Below are records to repeat exactly. Omit the pictures from the copy.

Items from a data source
▬▬▬▬▬▬
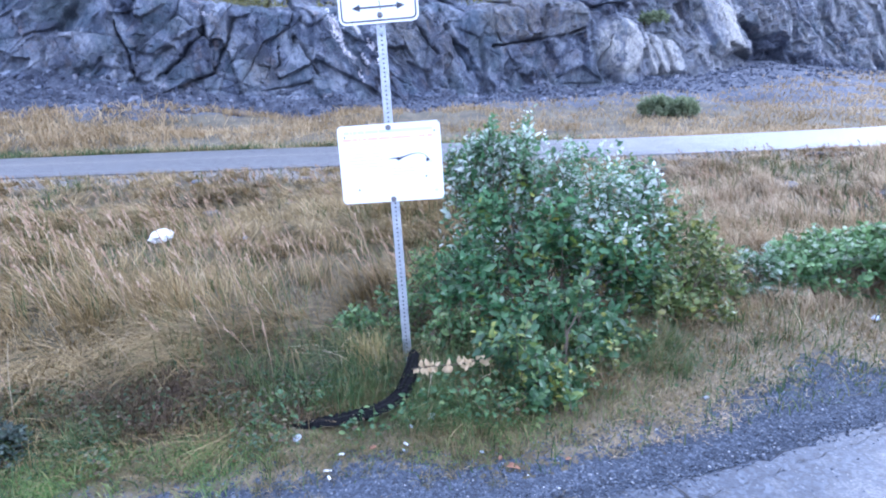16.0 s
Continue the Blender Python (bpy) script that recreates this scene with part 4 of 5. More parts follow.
def bush(name, blobs, shoots, per_shoot, leaf, material, seed, label, category="bush", stems=26, root=(0, 0), group="", upright=0.9, shoot_len=(0.22, 0.5), airy=6.0, gap=0.30):
    """A shrub: bent stems from its foot, and shoots with leaves that end on a few overlapping swellings (x, y, z, rx, ry, rz)."""
    rng = np.random.default_rng(seed)
    ob = tagged(empty(name, Matrix.Translation((root[0], root[1], float(land(root[0], root[1]))))), label, category, group)
    o = np.array(ob.location)
    weight = np.array([b[3] * b[5] for b in blobs])
    which = rng.choice(len(blobs), shoots, p=weight / weight.sum())
    B = np.array(blobs, float)[which]
    u = rng.normal(size=(shoots, 3))
    u /= np.linalg.norm(u, axis=1, keepdims=True)
    u[:, 2] = np.where(u[:, 2] < -0.35, -u[:, 2], u[:, 2])
    r = rng.uniform(0.42, 1.06, shoots) ** 0.6
    tip = B[:, :3] + u * B[:, 3:] * r[:, None]
    full = fbm(tip[:, 0] * airy + 3.3 * tip[:, 1], tip[:, 2] * airy + 2.1 * tip[:, 1], seed, 2) > gap
    B, u, tip = B[full], u[full], tip[full]
    shoots = len(tip)
    gz = land(tip[:, 0], tip[:, 1])
    tip[:, 2] = np.maximum(tip[:, 2], gz + 0.06)
    way = u * 0.55 + rng.normal(0, 0.38, (shoots, 3)) + np.array([0, 0, upright])
    way /= np.linalg.norm(way, axis=1, keepdims=True)
    ln = rng.uniform(*shoot_len, shoots)
    start = tip - way * ln[:, None]
    low = land(start[:, 0], start[:, 1]) + 0.02
    start[:, 2] = np.maximum(start[:, 2], low)
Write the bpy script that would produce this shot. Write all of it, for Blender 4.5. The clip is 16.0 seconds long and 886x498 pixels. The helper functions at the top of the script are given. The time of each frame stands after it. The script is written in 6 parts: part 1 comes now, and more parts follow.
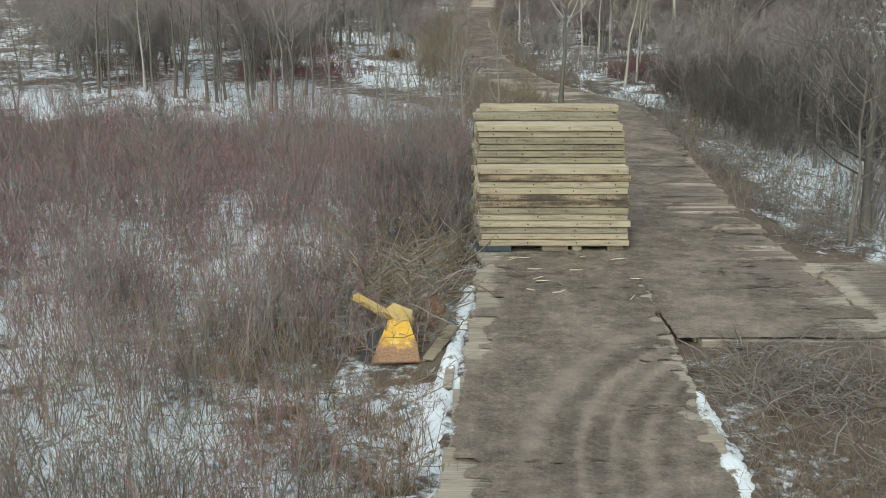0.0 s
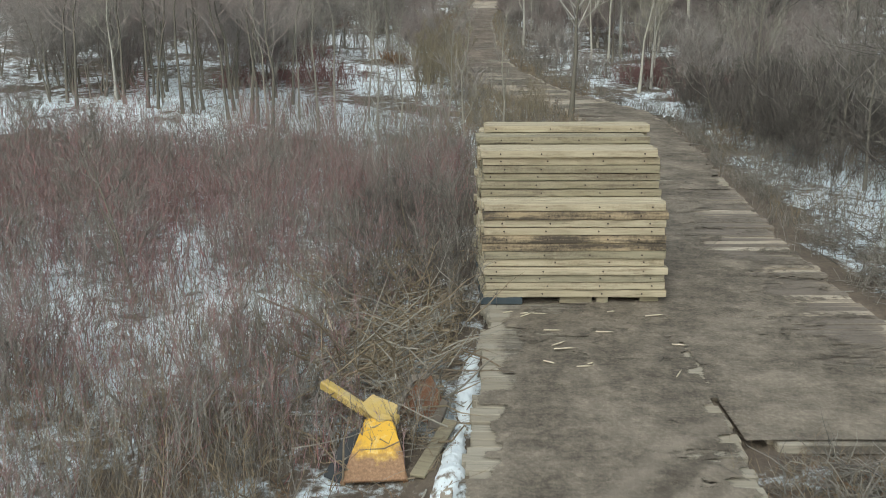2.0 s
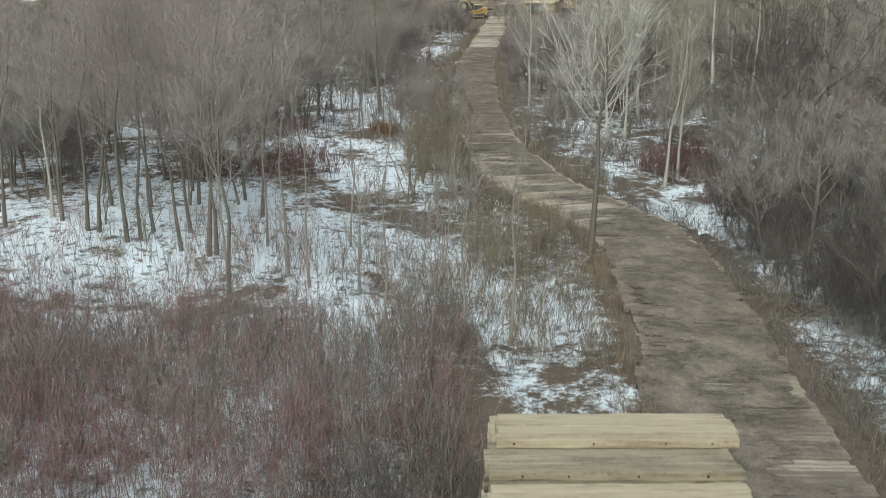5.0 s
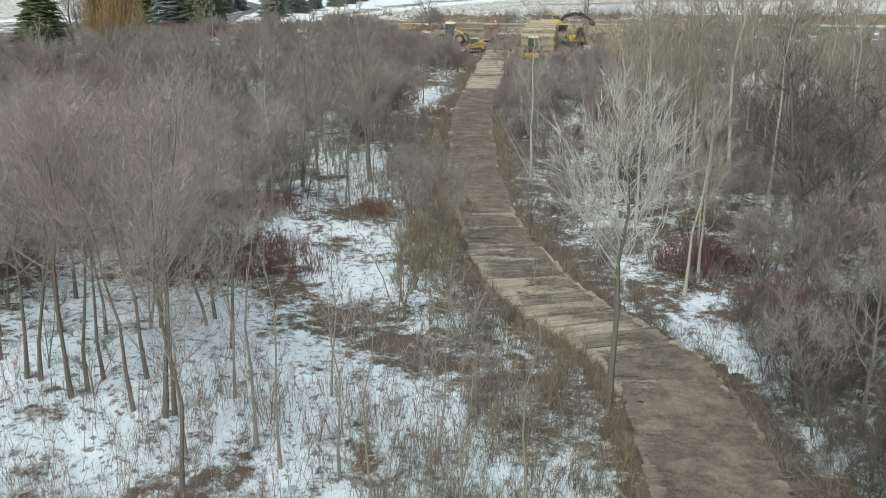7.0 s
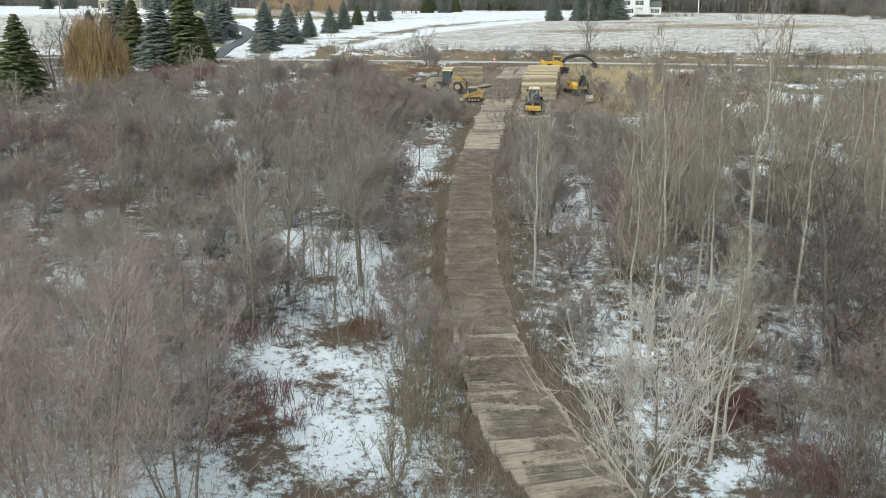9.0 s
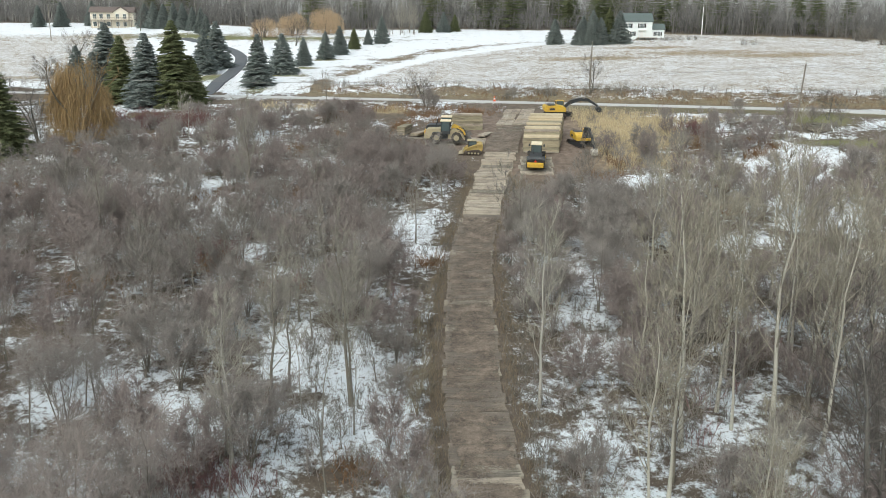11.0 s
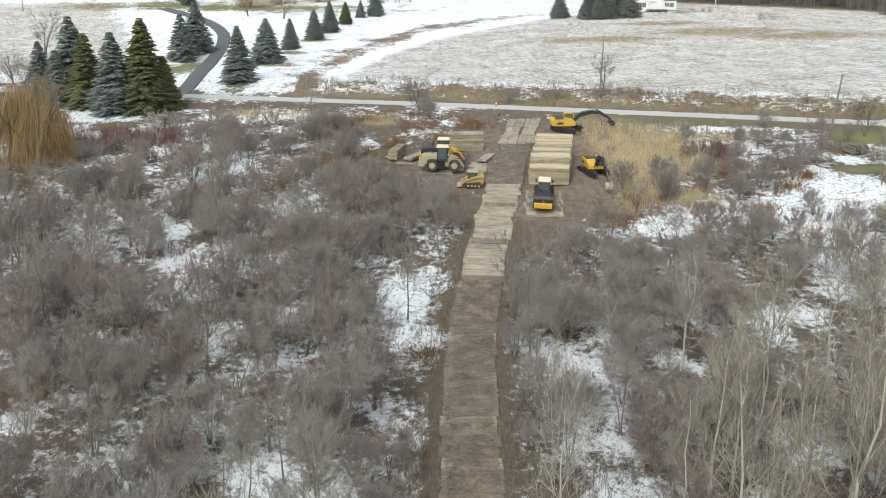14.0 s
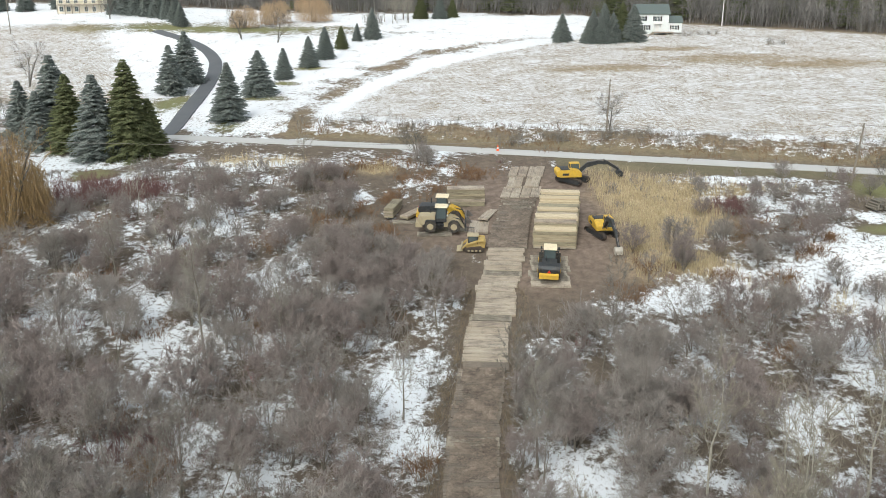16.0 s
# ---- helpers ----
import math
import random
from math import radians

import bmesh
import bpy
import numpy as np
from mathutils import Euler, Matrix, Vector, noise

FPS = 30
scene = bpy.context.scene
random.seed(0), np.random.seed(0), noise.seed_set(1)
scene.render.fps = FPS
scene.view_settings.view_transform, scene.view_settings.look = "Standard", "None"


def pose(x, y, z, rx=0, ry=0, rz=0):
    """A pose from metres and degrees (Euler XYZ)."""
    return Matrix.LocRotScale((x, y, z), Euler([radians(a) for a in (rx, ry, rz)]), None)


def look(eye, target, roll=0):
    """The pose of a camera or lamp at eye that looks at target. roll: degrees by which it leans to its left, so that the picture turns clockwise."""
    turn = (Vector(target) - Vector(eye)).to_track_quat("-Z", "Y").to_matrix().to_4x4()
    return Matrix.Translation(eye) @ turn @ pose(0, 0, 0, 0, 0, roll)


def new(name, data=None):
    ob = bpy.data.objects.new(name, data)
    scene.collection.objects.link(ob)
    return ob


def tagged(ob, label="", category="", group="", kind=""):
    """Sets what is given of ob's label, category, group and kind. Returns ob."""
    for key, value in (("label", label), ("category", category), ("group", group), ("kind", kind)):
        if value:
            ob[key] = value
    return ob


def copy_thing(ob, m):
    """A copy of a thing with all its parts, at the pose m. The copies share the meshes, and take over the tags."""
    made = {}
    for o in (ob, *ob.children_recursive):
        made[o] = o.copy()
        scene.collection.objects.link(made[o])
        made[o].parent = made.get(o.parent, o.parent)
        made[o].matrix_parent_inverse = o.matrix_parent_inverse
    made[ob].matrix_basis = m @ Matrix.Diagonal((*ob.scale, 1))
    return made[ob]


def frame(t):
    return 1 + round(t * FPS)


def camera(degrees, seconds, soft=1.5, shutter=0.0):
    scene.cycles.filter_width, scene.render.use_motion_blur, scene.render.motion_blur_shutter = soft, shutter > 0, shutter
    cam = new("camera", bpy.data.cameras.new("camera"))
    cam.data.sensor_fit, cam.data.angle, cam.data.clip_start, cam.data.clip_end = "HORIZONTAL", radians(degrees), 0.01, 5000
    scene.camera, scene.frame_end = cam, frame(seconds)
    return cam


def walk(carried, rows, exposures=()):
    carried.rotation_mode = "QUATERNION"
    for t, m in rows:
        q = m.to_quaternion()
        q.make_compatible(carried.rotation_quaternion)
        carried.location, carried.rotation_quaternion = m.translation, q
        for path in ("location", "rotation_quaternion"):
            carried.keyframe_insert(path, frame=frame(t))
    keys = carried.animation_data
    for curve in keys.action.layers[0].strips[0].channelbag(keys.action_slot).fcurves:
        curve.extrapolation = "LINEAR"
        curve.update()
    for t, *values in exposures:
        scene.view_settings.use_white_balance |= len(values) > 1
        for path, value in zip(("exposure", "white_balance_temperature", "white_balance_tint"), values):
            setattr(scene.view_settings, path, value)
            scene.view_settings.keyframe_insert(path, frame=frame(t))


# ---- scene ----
▬▬▬▬▬▬
• EXERCISE OUTPUT:
16.0 s
Continue the Blender Python (bpy) script that recreates this scene with part 4 of 5. More parts follow.
def bush(name, blobs, shoots, per_shoot, leaf, material, seed, label, category="bush", stems=26, root=(0, 0), group="", upright=0.9, shoot_len=(0.22, 0.5), airy=6.0, gap=0.30):
    """A shrub: bent stems from its foot, and shoots with leaves that end on a few overlapping swellings (x, y, z, rx, ry, rz)."""
    rng = np.random.default_rng(seed)
    ob = tagged(empty(name, Matrix.Translation((root[0], root[1], float(land(root[0], root[1]))))), label, category, group)
    o = np.array(ob.location)
    weight = np.array([b[3] * b[5] for b in blobs])
    which = rng.choice(len(blobs), shoots, p=weight / weight.sum())
    B = np.array(blobs, float)[which]
    u = rng.normal(size=(shoots, 3))
    u /= np.linalg.norm(u, axis=1, keepdims=True)
    u[:, 2] = np.where(u[:, 2] < -0.35, -u[:, 2], u[:, 2])
    r = rng.uniform(0.42, 1.06, shoots) ** 0.6
    tip = B[:, :3] + u * B[:, 3:] * r[:, None]
    full = fbm(tip[:, 0] * airy + 3.3 * tip[:, 1], tip[:, 2] * airy + 2.1 * tip[:, 1], seed, 2) > gap
    B, u, tip = B[full], u[full], tip[full]
    shoots = len(tip)
    gz = land(tip[:, 0], tip[:, 1])
    tip[:, 2] = np.maximum(tip[:, 2], gz + 0.06)
    way = u * 0.55 + rng.normal(0, 0.38, (shoots, 3)) + np.array([0, 0, upright])
    way /= np.linalg.norm(way, axis=1, keepdims=True)
    ln = rng.uniform(*shoot_len, shoots)
    start = tip - way * ln[:, None]
    low = land(start[:, 0], start[:, 1]) + 0.02
    start[:, 2] = np.maximum(start[:, 2], low)
Write the bpy script that would produce this shot. Write all of it, for Blender 4.5. The clip is 16.0 seconds long and 886x498 pixels. The helper functions at the top of the script are given. The time of each frame stands after it. The script is written in 6 parts: part 1 comes now, and more parts follow.
0.0 s
2.0 s
5.0 s
7.0 s
9.0 s
11.0 s
14.0 s
16.0 s
# ---- helpers ----
import math
import random
from math import radians

import bmesh
import bpy
import numpy as np
from mathutils import Euler, Matrix, Vector, noise

FPS = 30
scene = bpy.context.scene
random.seed(0), np.random.seed(0), noise.seed_set(1)
scene.render.fps = FPS
scene.view_settings.view_transform, scene.view_settings.look = "Standard", "None"


def pose(x, y, z, rx=0, ry=0, rz=0):
    """A pose from metres and degrees (Euler XYZ)."""
    return Matrix.LocRotScale((x, y, z), Euler([radians(a) for a in (rx, ry, rz)]), None)


def look(eye, target, roll=0):
    """The pose of a camera or lamp at eye that looks at target. roll: degrees by which it leans to its left, so that the picture turns clockwise."""
    turn = (Vector(target) - Vector(eye)).to_track_quat("-Z", "Y").to_matrix().to_4x4()
    return Matrix.Translation(eye) @ turn @ pose(0, 0, 0, 0, 0, roll)


def new(name, data=None):
    ob = bpy.data.objects.new(name, data)
    scene.collection.objects.link(ob)
    return ob


def tagged(ob, label="", category="", group="", kind=""):
    """Sets what is given of ob's label, category, group and kind. Returns ob."""
    for key, value in (("label", label), ("category", category), ("group", group), ("kind", kind)):
        if value:
            ob[key] = value
    return ob


def copy_thing(ob, m):
    """A copy of a thing with all its parts, at the pose m. The copies share the meshes, and take over the tags."""
    made = {}
    for o in (ob, *ob.children_recursive):
        made[o] = o.copy()
        scene.collection.objects.link(made[o])
        made[o].parent = made.get(o.parent, o.parent)
        made[o].matrix_parent_inverse = o.matrix_parent_inverse
    made[ob].matrix_basis = m @ Matrix.Diagonal((*ob.scale, 1))
    return made[ob]


def frame(t):
    return 1 + round(t * FPS)


def camera(degrees, seconds, soft=1.5, shutter=0.0):
    scene.cycles.filter_width, scene.render.use_motion_blur, scene.render.motion_blur_shutter = soft, shutter > 0, shutter
    cam = new("camera", bpy.data.cameras.new("camera"))
    cam.data.sensor_fit, cam.data.angle, cam.data.clip_start, cam.data.clip_end = "HORIZONTAL", radians(degrees), 0.01, 5000
    scene.camera, scene.frame_end = cam, frame(seconds)
    return cam


def walk(carried, rows, exposures=()):
    carried.rotation_mode = "QUATERNION"
    for t, m in rows:
        q = m.to_quaternion()
        q.make_compatible(carried.rotation_quaternion)
        carried.location, carried.rotation_quaternion = m.translation, q
        for path in ("location", "rotation_quaternion"):
            carried.keyframe_insert(path, frame=frame(t))
    keys = carried.animation_data
    for curve in keys.action.layers[0].strips[0].channelbag(keys.action_slot).fcurves:
        curve.extrapolation = "LINEAR"
        curve.update()
    for t, *values in exposures:
        scene.view_settings.use_white_balance |= len(values) > 1
        for path, value in zip(("exposure", "white_balance_temperature", "white_balance_tint"), values):
            setattr(scene.view_settings, path, value)
            scene.view_settings.keyframe_insert(path, frame=frame(t))


# ---- scene ----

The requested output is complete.